III. Nach einer knappen Stunde Straßenbahn- und S-Bahn-Fahrt bin ich in der Bölschestraße in Friedrichshagen angekommen. Nach der Wende standen hier fast nur heruntergekomme Ruinen. Längst ist die Straße aber zu einem idyllischen und beschaulichen Ort mit hohem Wohn- und Erholungswert direkt am Müggelsee herausgeputzt worden. Und genau dort liegt die südöstlichste Stadtmissionsgemeinde in einem denkmalgeschützen Vorderhaus und einer 1997 im Innenhof gebauten Kapelle. Am Sonntag wurde dort auch gefeiert: das 25-jährige Jubiläum der neuen Räume und die Einführung des ganz neuen Stadtmissionars Frank Bruhn. Ein komplett bildungsnaher biodeutscher Kulturraum, wie man schon an der Gestaltung der Kapelle sieht.

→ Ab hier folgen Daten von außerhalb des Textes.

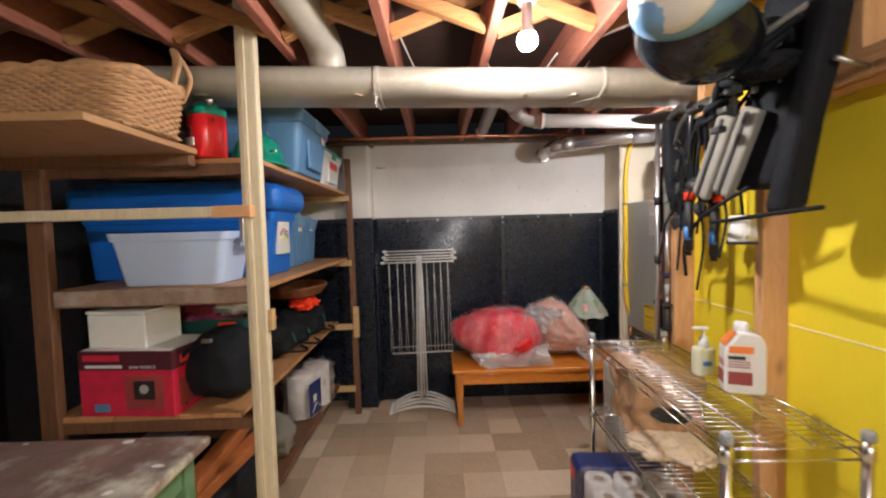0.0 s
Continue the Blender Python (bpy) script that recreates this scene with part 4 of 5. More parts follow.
part("tee", tube(bend([(1.88, 2.83, 1.63), (1.88, 2.83, 1.75)], 0.02, 3), 0.014, 10), "copper", cop)
part("fitting", tube(bend([(1.88, 2.83, 1.7), (1.95, 2.8, 1.69), (1.95, 2.8, 1.8)], 0.04, 5), 0.017, 12), "brass", cop)
part("fitting", tube([(1.95, 2.8, 1.78), (1.95, 2.8, 1.82)], 0.02, 8), "brass", cop)
for z in (1.66, 1.72):
    part("nut", tube([(1.80, 2.84, z), (1.80, 2.84, z + 0.025)], 0.018, 6), "copper", cop)
    part("nut", tube([(1.88, 2.83, z - 0.02), (1.88, 2.83, z + 0.005)], 0.02, 6), "copper", cop)
part("insulated_pipe", tube(bend([(1.97, 2.79, 1.765), (2.06, 2.76, 1.765), (2.12, 2.72, 1.73), (2.12, 2.72, 1.69)], 0.03, 4), 0.014, 10), "rubber", cop)
for p in ((2.02, 2.772, 1.765), (2.09, 2.74, 1.75)):
    part("clamp", lathe([(0.017, 0), (0.017, 0.012)], 10, p), "steel", cop)
part("down_pipe", tube([(2.12, 2.72, 1.7), (2.12, 2.72, 1.64)], 0.011, 10), "copper", cop)
part("grey_cable", tube(flow([(2.05, 2.66, 2.09), (2.045, 2.665, 1.98), (2.06, 2.67, 1.85), (2.08, 2.675, 1.75), (2.07, 2.68, 1.64)], 5), 0.007, 8), "cpvc_grey", cop)
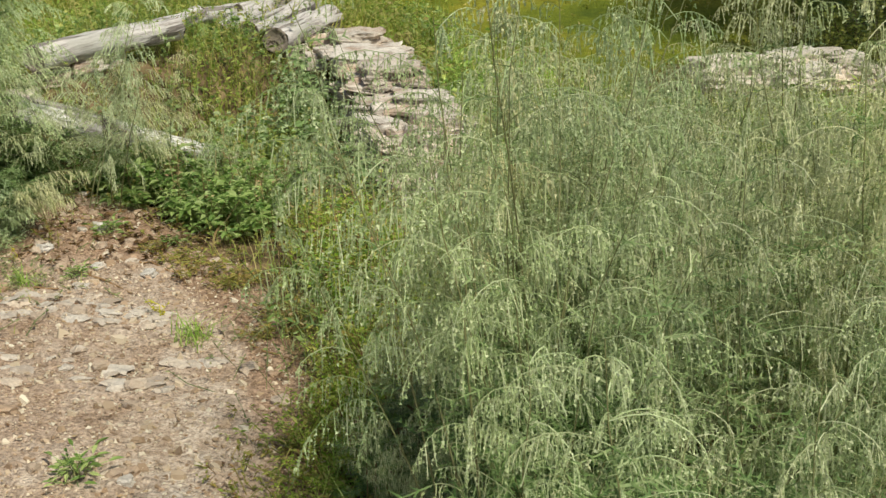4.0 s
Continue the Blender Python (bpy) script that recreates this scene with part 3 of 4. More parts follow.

Sehr freundliche Menschen, fast alles Akademiker. Das Offene Singen zu Beginn erfordert ein gewisses musikalisches Verständnis. Der Posaunenchor spielt im Innenhof anspruchsvolle Gospel- und Jazzstücke. Der Gemeindegesang im Gottesdienst zeugt von lauter kräftigen, geübten Singsimmen. Und den musikalischen Rahmen gestaltet schließlich ein Trio aus Geige, Klavier und Sopran mit professioneller klassischer Kirchenmusik: „Jesus bleibet meine Freude“ – von J.S. Bach.

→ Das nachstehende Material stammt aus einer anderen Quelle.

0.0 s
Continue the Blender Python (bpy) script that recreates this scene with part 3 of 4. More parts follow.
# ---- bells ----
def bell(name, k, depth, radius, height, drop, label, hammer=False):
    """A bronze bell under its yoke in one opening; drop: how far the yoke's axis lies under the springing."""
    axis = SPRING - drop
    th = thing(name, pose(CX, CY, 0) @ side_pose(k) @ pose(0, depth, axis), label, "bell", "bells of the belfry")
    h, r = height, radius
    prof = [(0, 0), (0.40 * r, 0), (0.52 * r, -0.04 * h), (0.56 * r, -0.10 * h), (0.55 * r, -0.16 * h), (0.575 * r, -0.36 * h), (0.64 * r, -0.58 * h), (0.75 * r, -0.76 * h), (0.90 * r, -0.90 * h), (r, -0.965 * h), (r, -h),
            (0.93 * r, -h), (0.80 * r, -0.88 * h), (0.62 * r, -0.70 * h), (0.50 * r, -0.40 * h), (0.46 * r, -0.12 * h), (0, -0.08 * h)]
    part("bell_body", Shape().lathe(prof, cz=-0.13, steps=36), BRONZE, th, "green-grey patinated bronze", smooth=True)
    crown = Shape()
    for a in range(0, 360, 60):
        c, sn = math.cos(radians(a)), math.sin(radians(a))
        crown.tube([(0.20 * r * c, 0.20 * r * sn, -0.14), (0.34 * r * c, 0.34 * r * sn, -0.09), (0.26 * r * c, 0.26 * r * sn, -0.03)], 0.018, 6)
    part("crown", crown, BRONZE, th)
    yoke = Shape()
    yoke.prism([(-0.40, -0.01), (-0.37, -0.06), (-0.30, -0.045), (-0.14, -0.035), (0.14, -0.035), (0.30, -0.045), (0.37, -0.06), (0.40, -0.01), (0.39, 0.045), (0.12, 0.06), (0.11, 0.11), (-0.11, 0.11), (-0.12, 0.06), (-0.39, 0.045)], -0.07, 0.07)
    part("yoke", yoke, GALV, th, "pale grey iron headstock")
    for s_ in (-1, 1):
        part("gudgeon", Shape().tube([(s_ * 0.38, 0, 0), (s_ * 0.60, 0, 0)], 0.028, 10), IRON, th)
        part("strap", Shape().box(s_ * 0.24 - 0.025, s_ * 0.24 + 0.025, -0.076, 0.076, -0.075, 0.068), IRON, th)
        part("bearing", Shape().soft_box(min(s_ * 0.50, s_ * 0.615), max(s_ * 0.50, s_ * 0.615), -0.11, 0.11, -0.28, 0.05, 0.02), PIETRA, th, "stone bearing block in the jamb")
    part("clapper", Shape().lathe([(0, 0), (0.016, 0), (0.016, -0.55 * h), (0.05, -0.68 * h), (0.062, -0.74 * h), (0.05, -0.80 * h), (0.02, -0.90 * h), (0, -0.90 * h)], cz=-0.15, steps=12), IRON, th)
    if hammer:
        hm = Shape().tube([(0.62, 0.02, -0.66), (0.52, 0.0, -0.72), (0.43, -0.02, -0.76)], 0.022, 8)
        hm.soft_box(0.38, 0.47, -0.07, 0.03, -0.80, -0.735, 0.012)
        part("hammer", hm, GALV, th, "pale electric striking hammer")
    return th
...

Ein Tag – drei Welten. Und alles in Berlin!
Danke, lieber Gerold, für den kurzen Einblick in dein seelsorgerisches Umfeld.
Wie vielfältig sind doch deine Aufgaben in der Stadtmission.
Wir wünschen Dir weiterhin viel Erfolg.!
Grüße Christiane recht herzlich!
Du kannst ihr berichten, dass ich, Eberhard, vor einem Vierteljahr aus der katholischen Kirche ausgetreten bin und mich der Immanuelgemeinde angeschlossen habe.
Die Gründe liegen nicht in den durch die Presse zu recht hochgespielten Missbrauchstatbeständen, sondern in erster Linie in der Stellung der Frau sowie der Abhängigkeit von Rom.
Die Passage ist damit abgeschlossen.